The unit had twenty-four beds and had an old-fashioned emphasis on talking and shared activity. They took pills too, of course, but the other treatments seemed just as important. The place was run by a nurse called Mark who was a little overweight, with a soft doughy face and thinning hair. Perhaps his unappealing appearance was part of his strategy. He was so sympathetic that if he’d been at all good-looking all the young women would have fallen in love with him. As it was they could treat him as a favourite uncle or adored older brother. Hattie had regarded the unit as her sanctuary. She still considered some of the other patients as her friends. She had few others.

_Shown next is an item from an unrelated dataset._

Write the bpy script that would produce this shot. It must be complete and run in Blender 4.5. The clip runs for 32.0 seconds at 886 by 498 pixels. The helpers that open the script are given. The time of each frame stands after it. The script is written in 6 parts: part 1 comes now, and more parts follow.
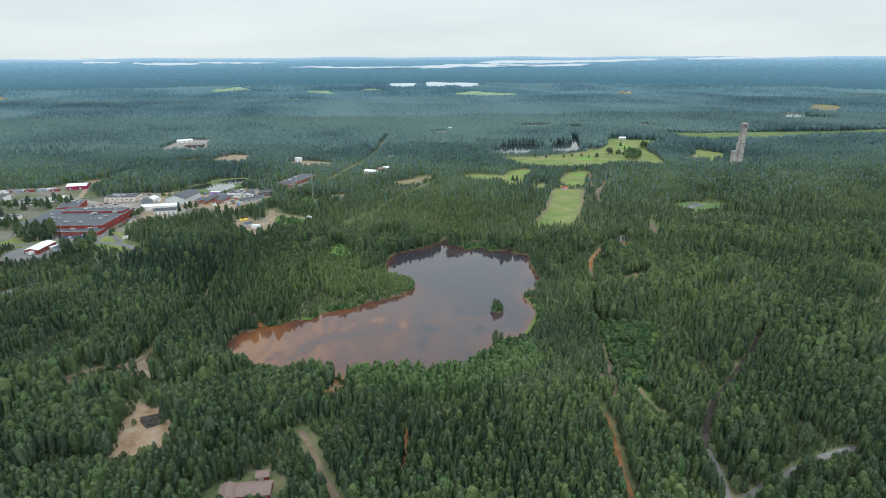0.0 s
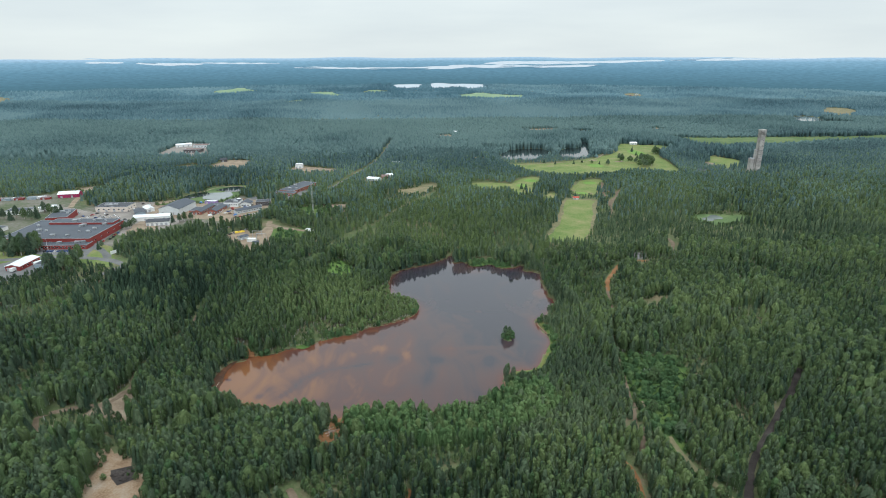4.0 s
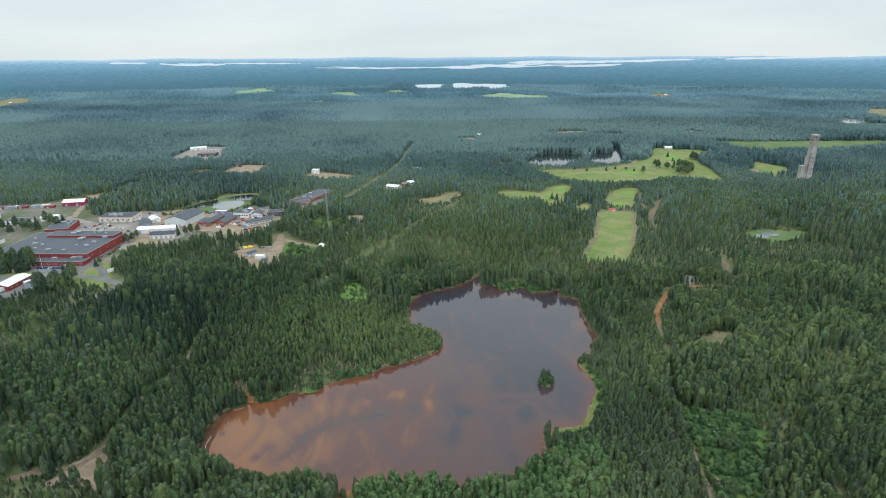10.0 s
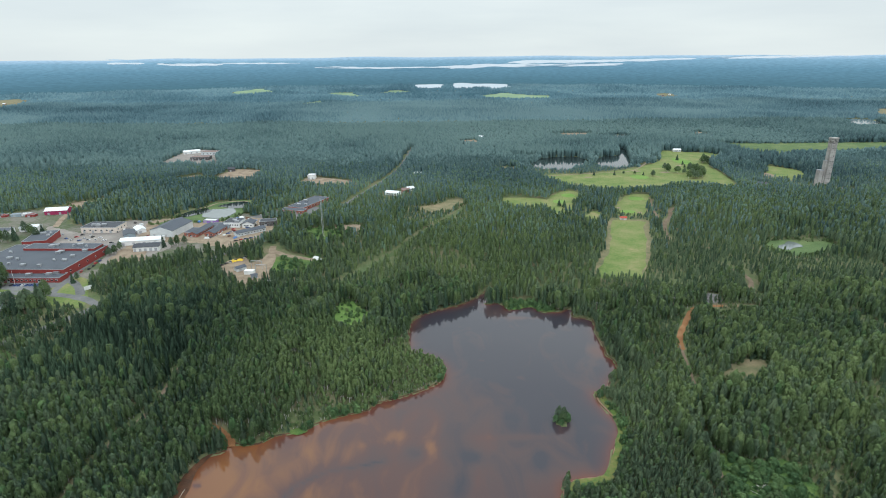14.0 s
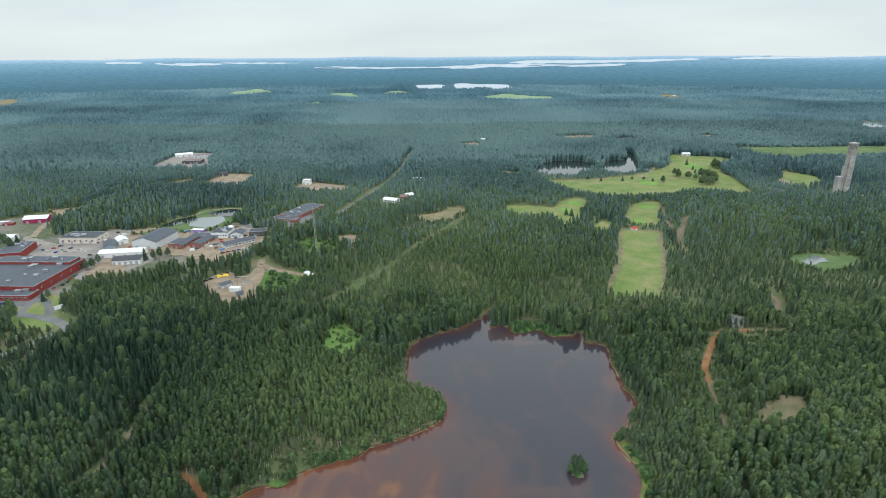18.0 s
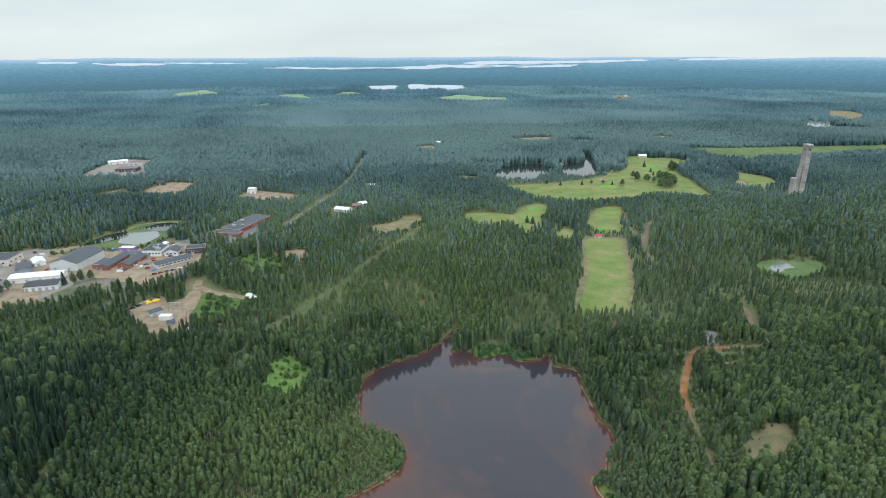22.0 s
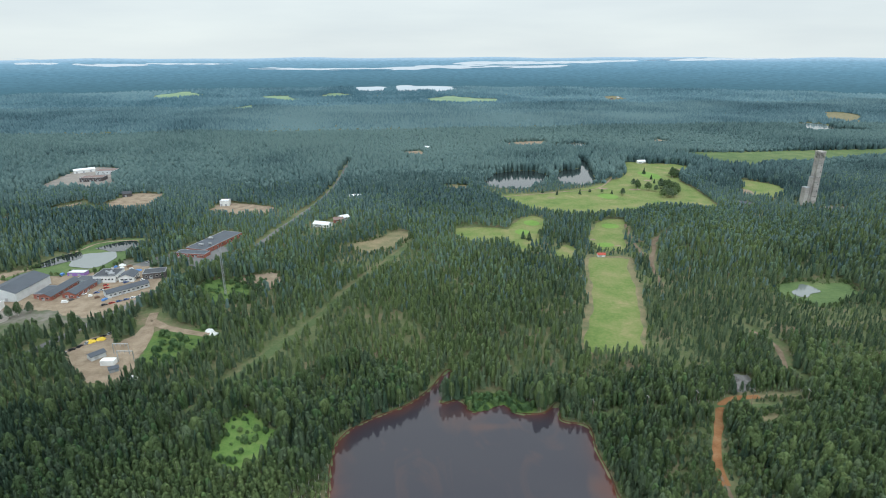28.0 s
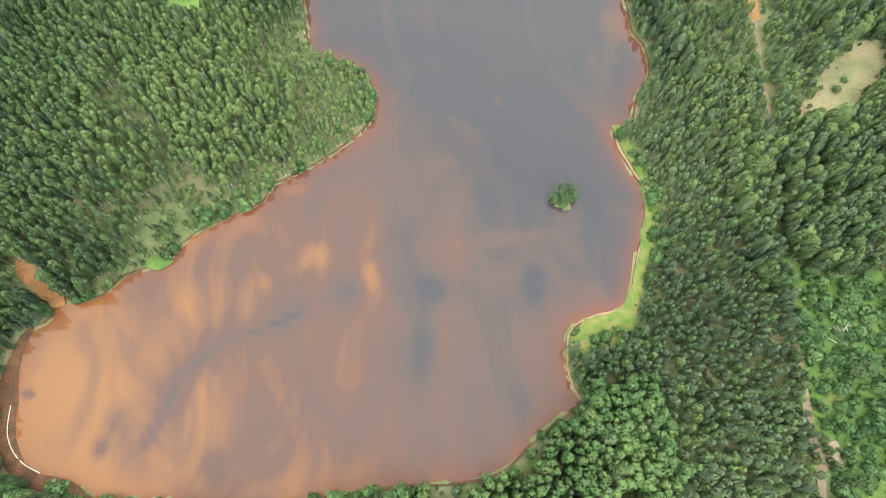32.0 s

Mark had taught her strategies for avoiding stress and for taking control. He told her she wasn’t to blame for what had happened, but that she found harder to accept. He encouraged her to put her thoughts into words. When she first left home for university she’d developed the habit of writing a weekly letter to her mother. A letter was less demanding than a phone call, but it still kept Gwen off her back. Now, in the unit, she continued the practice. There was nothing of any importance in the letters – certainly she didn’t confide in Gwen as she had in Mark – but she enjoyed passing on the details of life in the hospital. Her mother replied with chatty notes about the House, anecdotes about the neighbours in the Islington street where Hattie had grown up. Letters seemed their most effective means of communication. In their letters they could persuade themselves that they liked each other. Stranded in the unit, Hattie looked forward to receiving them.
She was discharged from hospital in the middle of the autumn and came home to prepare for her return to university. Her tutor was understanding – she was so bright, he said that she’d have no problems catching up with the academic work. On the last day of October her mother drove her back to the hall of residence and left her there, Hattie thought, with some relief. Now Gwen could return to her real passion, politics. She convinced herself that the stay in hospital had cured Hattie for ever. The illness would never come back.
Now Hattie knew she had developed another obsession. She’d returned to Whalsay full of hope and dreams. Then Mima had died and everything had become more complicated. Perhaps she was ill again, though she didn’t recognize this as depression. She was suffering from the same symptoms as before – the difficulty in sleeping, a reluctance to eat, the inability to trust her own judgement – but it didn’t feel at all the same.
It had been very different when she’d first arrived back in Whalsay. Then the summer had spread ahead of her, full of possibilities.
Mima had realized how happy she was. Two nights before she’d been shot, she’d called Hattie into the house. She’d poured glasses of whisky, put them on a tray with the bottle and a little jug of water. It had been unusually mild and they’d sat outside on the bench made of driftwood that stood by the kitchen door, the tray on the ground between them.
‘Now what has happened to you over the winter? You look like the cat that got the cream.’
‘Nothing’s happened. I’m just pleased to be back in the island. You know how much I like it here. It’s the only place I feel quite sane. It’s the best place in the whole world.’
‘Maybe it is.’ Mima had gathered her cat on to her lap and given a little laugh. ‘But what would I know? I’ve never lived anywhere else. But maybe it would be good to see a bit of the world before I die. Perhaps you’ll dig up a hoard of treasure in my land and I’ll be able to travel like the young ones do.’